**Task description:**
From the records below, extract only the lines running from the line with "q = m.to_quaternion()" to the line with "scene.view_settings.keyframe_insert(path, frame=frame(t))", both lines included, reproducing them exactly.

☆ ☆ ☆

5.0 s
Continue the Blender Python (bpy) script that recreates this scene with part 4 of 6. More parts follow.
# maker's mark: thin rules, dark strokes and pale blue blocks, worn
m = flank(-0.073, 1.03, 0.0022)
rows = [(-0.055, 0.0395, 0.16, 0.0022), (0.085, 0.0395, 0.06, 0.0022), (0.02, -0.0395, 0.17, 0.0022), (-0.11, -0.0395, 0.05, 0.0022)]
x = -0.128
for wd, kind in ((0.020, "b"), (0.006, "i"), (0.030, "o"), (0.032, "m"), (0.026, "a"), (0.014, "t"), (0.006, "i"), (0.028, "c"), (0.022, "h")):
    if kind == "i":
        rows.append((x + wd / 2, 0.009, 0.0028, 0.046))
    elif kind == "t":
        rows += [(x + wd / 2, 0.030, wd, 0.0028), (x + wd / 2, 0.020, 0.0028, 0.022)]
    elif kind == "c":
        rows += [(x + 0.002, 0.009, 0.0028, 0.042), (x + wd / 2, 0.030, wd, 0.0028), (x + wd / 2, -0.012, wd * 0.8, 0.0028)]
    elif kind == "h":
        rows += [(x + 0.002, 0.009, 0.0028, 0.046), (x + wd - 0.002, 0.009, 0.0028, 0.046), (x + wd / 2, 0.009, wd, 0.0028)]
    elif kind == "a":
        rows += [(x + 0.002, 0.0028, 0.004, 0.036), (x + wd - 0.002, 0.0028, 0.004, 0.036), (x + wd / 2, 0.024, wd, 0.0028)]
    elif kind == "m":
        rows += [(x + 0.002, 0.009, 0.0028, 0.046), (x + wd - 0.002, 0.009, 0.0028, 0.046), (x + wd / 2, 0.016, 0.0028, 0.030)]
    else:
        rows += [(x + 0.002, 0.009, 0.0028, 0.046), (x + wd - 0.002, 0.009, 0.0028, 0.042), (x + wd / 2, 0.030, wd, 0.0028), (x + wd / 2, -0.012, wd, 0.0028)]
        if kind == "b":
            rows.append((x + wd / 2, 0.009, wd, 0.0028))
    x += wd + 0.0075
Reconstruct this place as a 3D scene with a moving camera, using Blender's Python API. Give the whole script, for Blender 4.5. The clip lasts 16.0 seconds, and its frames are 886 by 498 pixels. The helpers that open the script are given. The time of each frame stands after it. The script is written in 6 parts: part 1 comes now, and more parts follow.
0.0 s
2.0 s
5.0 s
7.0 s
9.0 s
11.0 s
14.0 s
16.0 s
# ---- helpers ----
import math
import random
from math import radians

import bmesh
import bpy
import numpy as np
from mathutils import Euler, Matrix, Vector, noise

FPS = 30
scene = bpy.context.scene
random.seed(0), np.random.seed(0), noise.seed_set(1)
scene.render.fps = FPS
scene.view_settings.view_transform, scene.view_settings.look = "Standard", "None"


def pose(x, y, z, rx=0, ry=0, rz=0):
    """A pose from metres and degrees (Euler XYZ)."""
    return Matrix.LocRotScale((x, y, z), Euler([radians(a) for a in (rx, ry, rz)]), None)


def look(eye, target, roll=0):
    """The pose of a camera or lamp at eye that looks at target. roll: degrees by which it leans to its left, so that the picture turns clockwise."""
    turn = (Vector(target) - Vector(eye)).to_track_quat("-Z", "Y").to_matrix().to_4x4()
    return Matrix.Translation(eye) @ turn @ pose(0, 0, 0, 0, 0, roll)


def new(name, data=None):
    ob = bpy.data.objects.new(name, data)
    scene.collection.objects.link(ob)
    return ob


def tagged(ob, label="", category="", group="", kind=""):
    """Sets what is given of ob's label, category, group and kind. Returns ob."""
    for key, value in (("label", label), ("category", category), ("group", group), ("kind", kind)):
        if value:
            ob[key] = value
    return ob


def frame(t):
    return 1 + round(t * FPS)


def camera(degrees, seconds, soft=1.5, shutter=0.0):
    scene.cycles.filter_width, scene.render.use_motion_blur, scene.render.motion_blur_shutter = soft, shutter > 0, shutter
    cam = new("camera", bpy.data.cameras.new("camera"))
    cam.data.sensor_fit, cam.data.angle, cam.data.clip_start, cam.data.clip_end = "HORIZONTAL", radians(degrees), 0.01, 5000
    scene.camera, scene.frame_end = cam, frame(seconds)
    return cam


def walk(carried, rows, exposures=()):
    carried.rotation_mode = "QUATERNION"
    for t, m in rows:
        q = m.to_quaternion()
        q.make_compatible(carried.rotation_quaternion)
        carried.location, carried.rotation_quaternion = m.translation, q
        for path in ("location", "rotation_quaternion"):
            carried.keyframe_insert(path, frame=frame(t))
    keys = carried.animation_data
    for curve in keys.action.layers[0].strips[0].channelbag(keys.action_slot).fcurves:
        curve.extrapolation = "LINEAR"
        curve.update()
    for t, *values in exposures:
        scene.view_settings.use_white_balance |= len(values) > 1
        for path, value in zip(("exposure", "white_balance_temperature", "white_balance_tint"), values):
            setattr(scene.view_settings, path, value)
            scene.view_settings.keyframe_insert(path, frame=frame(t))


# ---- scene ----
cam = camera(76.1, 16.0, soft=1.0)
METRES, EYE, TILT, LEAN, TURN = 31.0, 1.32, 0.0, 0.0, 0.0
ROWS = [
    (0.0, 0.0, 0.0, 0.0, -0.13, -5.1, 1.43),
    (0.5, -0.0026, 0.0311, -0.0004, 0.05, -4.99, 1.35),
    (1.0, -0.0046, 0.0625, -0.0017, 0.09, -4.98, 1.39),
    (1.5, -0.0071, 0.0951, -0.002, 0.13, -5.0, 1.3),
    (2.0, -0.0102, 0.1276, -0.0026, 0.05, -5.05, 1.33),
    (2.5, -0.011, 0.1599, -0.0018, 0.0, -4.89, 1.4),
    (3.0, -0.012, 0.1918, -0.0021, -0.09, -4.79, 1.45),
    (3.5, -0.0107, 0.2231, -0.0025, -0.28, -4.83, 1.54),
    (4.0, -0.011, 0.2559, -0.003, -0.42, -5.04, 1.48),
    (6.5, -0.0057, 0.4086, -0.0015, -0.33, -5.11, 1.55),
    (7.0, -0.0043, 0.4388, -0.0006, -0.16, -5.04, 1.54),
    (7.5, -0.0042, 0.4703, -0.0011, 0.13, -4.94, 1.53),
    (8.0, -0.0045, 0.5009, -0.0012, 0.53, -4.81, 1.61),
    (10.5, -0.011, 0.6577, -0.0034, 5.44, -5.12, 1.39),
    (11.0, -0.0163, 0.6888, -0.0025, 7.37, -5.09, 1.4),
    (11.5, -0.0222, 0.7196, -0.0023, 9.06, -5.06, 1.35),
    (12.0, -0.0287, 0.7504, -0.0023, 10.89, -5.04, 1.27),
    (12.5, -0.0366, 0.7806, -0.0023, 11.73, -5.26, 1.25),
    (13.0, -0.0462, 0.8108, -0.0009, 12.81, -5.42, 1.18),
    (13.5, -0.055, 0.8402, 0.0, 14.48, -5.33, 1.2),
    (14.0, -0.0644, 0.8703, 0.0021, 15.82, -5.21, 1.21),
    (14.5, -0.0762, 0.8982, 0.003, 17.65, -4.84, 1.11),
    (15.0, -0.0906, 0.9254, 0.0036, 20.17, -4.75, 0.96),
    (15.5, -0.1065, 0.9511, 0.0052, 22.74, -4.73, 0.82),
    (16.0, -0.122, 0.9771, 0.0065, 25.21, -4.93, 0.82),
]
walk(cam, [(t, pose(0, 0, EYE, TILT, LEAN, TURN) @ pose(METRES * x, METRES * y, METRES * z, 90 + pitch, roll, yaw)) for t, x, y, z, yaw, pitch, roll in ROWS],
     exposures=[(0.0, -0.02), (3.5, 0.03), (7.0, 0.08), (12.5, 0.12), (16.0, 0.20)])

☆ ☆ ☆

**Result for this exercise:**
        q = m.to_quaternion()
        q.make_compatible(carried.rotation_quaternion)
        carried.location, carried.rotation_quaternion = m.translation, q
        for path in ("location", "rotation_quaternion"):
            carried.keyframe_insert(path, frame=frame(t))
    keys = carried.animation_data
    for curve in keys.action.layers[0].strips[0].channelbag(keys.action_slot).fcurves:
        curve.extrapolation = "LINEAR"
        curve.update()
    for t, *values in exposures:
        scene.view_settings.use_white_balance |= len(values) > 1
        for path, value in zip(("exposure", "white_balance_temperature", "white_balance_tint"), values):
            setattr(scene.view_settings, path, value)
            scene.view_settings.keyframe_insert(path, frame=frame(t))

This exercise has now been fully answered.